【紀元曙光】2020年5月7日

1971年1月。喜劇王チャールズ・チャップリンが晩年住んでいたスイスの邸宅に、当時30歳の萩本欽一さんがアポなしで訪問。幸い、尊敬する名優に面会することができた。
▼あれから49年。5月7日は萩本さんの誕生日である。「看護師さん、お医者さんに、感謝しようよ。言葉でなく、行動で」。在宅を呼びかける萩本さんのメッセージが今、テレビやYouTubeで流れている。
▼芸能界に詳しくない筆者に、多くのことは書けない。テレビで昔から見てきたままを言うなら、日本人は、萩本欽一さんが大好きなのだ。若い頃の欽ちゃんのコントは、すごかった。舞台を走り、そのまま垂直の壁を駆け上がる(ような)勢いだった。
▼自身に厳しく、相手に優しいので、頼まれた仕事は断らない。信じられないことだが、40年ほど前のテレビのゴールデンタイムは、どの曜日にも、萩本さんの高視聴率番組があった。そのほか、厳しい稽古で、多くの若手を育てた。その若手が将来、いろいろな場所で周囲の人から好かれるようにという、師匠の優しさゆえの厳しさであった。
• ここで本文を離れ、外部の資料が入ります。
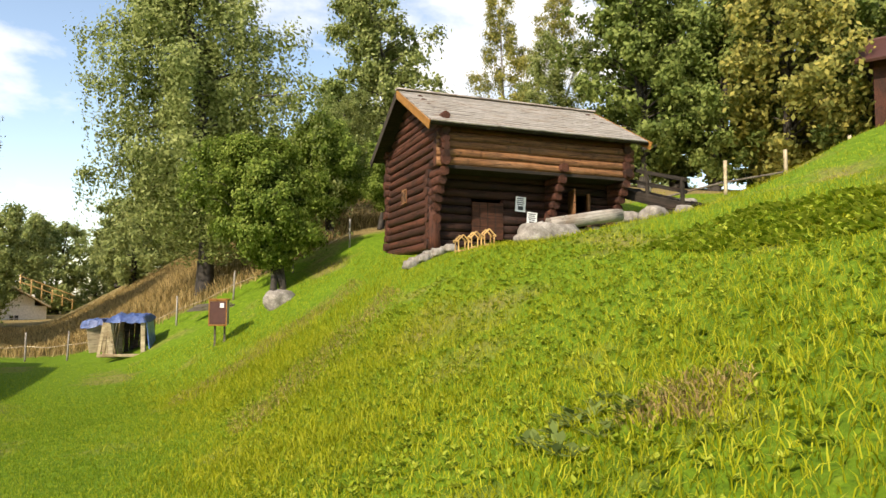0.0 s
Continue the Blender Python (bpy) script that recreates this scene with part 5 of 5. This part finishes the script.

▼萩本さんの人柄のすばらしさは周知の通りで、小欄に書くまでもない。ただ、今のこのような非常時に、どうすれば各人が「優しさ」を心に持ち、それを自分から相手に伝えられるか、と考えている。
▼チャップリンの『街の灯』で、盲目の少女のために奮闘する主人公の姿が、一つの答えかもしれない。見えないところで、頑張る人がいる。それを想像して、行動で応えるのは私たちだ。欽ちゃんの「感謝しようよ。行動で」が分かる気がする。